_What to work on_
Repeat word for word everything from the line containing "5. More parts follow." to the end of the listing, first and last lines included, and only that.

_Record extracts_
——

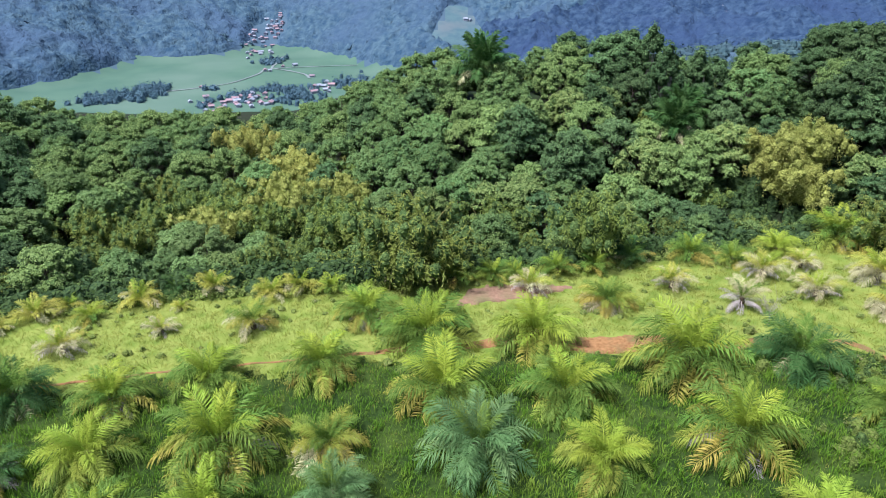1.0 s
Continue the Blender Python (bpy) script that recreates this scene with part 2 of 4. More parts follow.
def grassy(x, y):
    """The open shoulder of the hill, past the gravel track."""
    u = slope_u(x, y)
    return (0.786 * x + 0.62 * y > 69.8 + 0.8 * ripple(x, y, 2.2) + 0.5 * ripple(y, x, 0.9)) & (u > -1.5) & (u < 13 + 2 * ripple(x, y, 4) + 1.2 * ripple(y, x, 1.3)) & (y > 31)


def upland(x, y):
    """The lighter, yellower grass of the knoll, from the terrace trail on."""
    line = np.interp(x, [-40, 0, 18, 33, 37, 44, 45.5, 50, 58], [50.6, 50.7, 49.5, 47.2, 47.8, 46.4, 42.8, 41.6, 43.0])
    return y > line - 0.6 + 0.9 * ripple(x, y, 2.5) + 0.5 * ripple(y, x, 0.8)



def cleared(x, y):
    """The wedge of cleared land high on the far slope."""
    r, az = np.hypot(x, y), np.degrees(np.arctan2(x, y))
    return np.abs(az - 9.5) < np.interp(r, [1385, 1410, 1560, 1570], [0.0, 2.4, 0.7, 0.0])


HAMLETS = ((-177, 1720, 34, 75), (-142, 1765, 22, 45), (-200, 1660, 16, 40))


def clear_of(x, y):
    """0 at the clearing's edge, 1 well inside the woods."""
    r, az = np.hypot(x, y), np.degrees(np.arctan2(x, y))
    side = (np.abs(az - 9.5) - np.interp(r, [1385, 1410, 1560, 1570], [0.0, 2.4, 0.7, 0.0])) / 0.6
    ends = np.maximum(1385 - r, r - 1570) / 14
    out = np.clip(np.maximum(side, ends), 0, 1)
    for a, b, w, d in HAMLETS:
        out = np.minimum(out, np.clip(((x - a) / w) ** 2 + ((y - b) / d) ** 2 - 0.7, 0.04, 1))
    return out


def build_ground():
    az = np.concatenate([np.arange(-48, 126, 0.6), np.arange(126, 312, 4.0)])
    rad = [4.0]
    while rad[-1] < 4700:
        rad.append(rad[-1] * (1.05 if rad[-1] < 22 else 1.018 if rad[-1] < 200 else 1.025))
    rad = np.array(rad)
    a, r = np.meshgrid(np.radians(az), rad)
    x, y = r * np.sin(a), r * np.cos(a)
    z = height(x, y) + 0.12 * ripple(x, y, 1.3)
    n, k = len(az), len(rad)
    verts = np.stack([x, y, z], -1).reshape(-1, 3)
    i, j = np.meshgrid(np.arange(k - 1), np.arange(n), indexing="ij")
    j2 = (j + 1) % n
    quads = np.stack([i * n + j, i * n + j2, (i + 1) * n + j2, (i + 1) * n + j], -1).reshape(-1, 4)
    centre = verts[quads].mean(1)
    cx, cy, cz = centre.T
    cr, ca = np.hypot(cx, cy), np.degrees(np.arctan2(cx, cy))
    edge, top = np.interp(ca, EDGE_AZ, EDGE_R), np.interp(ca, SKY_AZ, SKY_R)
    zone = np.zeros(len(quads), int)
    zone[upland(cx, cy) | grassy(cx, cy)] = 6
    zone[(slope_u(cx, cy) + 0.8 * ripple(cx, cy, 3) > 0.4) & ~grassy(cx, cy)] = 1
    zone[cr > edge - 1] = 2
    zone[(cr > top + 90)] = 4
    zone[(cr > 800) & (cz < -214 + 6 * ripple(cx, cy, 60))] = 3
    zone[cleared(cx, cy)] = 5
    faces = [tuple(q) for q in quads]
    verts = np.vstack([verts, [0, 0, float(height(0.0, 1.0))]])
    faces += [(len(verts) - 1, (q + 1) % n, q) for q in range(n)]
    zone = np.concatenate([zone, np.zeros(n, int)])
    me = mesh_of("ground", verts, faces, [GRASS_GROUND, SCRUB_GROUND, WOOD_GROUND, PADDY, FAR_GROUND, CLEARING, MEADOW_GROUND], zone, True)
    return tagged(new("ground", me), "grassy knoll, scrub hillside, wooded ridge, green valley and mountains", "ground", kind="structure")


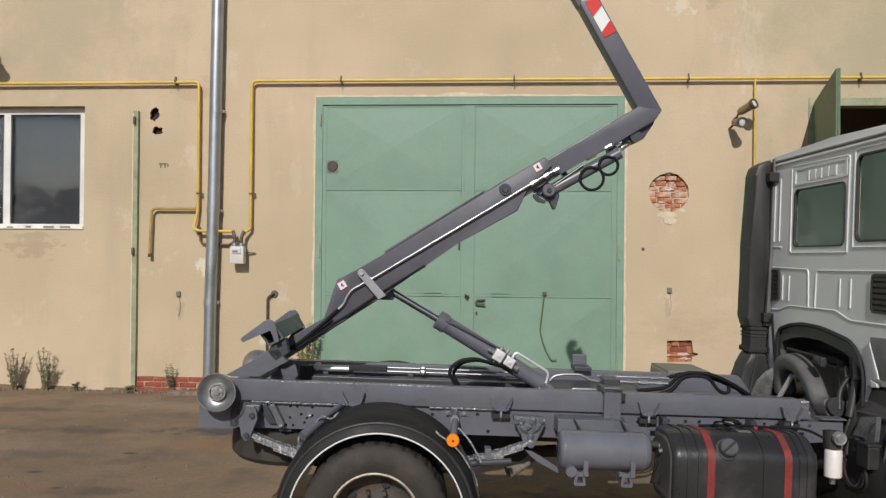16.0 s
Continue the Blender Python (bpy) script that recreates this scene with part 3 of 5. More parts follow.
PY = WY - 0.078
gp = thing("gas_pipe", "yellow painted gas pipe run clipped to the wall", "pipe")
part("left_run", tube(bmesh.new(), bend([(-14, PY, 4.285), (-4.468, PY, 4.31), (-4.462, PY, 2.52), (-4.51, PY - 0.03, 2.27), (-4.43, PY - 0.04, 2.24), (-3.95, PY - 0.04, 2.235)], 0.06), 0.0215, 12), YELLOW, gp, smooth=True)
part("right_run", tube(bmesh.new(), bend([(-3.80, PY - 0.04, 2.19), (-3.77, PY - 0.03, 2.24), (-3.717, PY, 2.27), (-3.717, PY, 4.322), (14, PY, 4.325)], 0.08), 0.0215, 12), YELLOW, gp, smooth=True)
part("drop_run", tube(bmesh.new(), [(3.09, PY, 4.325), (3.08, PY, 0.9)], 0.0145, 12), YELLOW, gp, smooth=True)
part("branch_run", tube(bmesh.new(), bend([(-4.49, PY, 2.55), (-5.125, PY, 2.55), (-5.145, PY, 1.90)], 0.08), 0.019, 12), YELLOW_OLD, gp, "faded yellow branch pipe", smooth=True)
part("end_cap", tube(bmesh.new(), [(-5.145, PY, 1.87), (-5.145, PY, 1.92)], 0.026, 10), RIM_PAINT, gp)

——

_Response below_
Continue the Blender Python (bpy) script that recreates this scene with part 3 of 5. More parts follow.
PY = WY - 0.078
gp = thing("gas_pipe", "yellow painted gas pipe run clipped to the wall", "pipe")
part("left_run", tube(bmesh.new(), bend([(-14, PY, 4.285), (-4.468, PY, 4.31), (-4.462, PY, 2.52), (-4.51, PY - 0.03, 2.27), (-4.43, PY - 0.04, 2.24), (-3.95, PY - 0.04, 2.235)], 0.06), 0.0215, 12), YELLOW, gp, smooth=True)
part("right_run", tube(bmesh.new(), bend([(-3.80, PY - 0.04, 2.19), (-3.77, PY - 0.03, 2.24), (-3.717, PY, 2.27), (-3.717, PY, 4.322), (14, PY, 4.325)], 0.08), 0.0215, 12), YELLOW, gp, smooth=True)
part("drop_run", tube(bmesh.new(), [(3.09, PY, 4.325), (3.08, PY, 0.9)], 0.0145, 12), YELLOW, gp, smooth=True)
part("branch_run", tube(bmesh.new(), bend([(-4.49, PY, 2.55), (-5.125, PY, 2.55), (-5.145, PY, 1.90)], 0.08), 0.019, 12), YELLOW_OLD, gp, "faded yellow branch pipe", smooth=True)
part("end_cap", tube(bmesh.new(), [(-5.145, PY, 1.87), (-5.145, PY, 1.92)], 0.026, 10), RIM_PAINT, gp)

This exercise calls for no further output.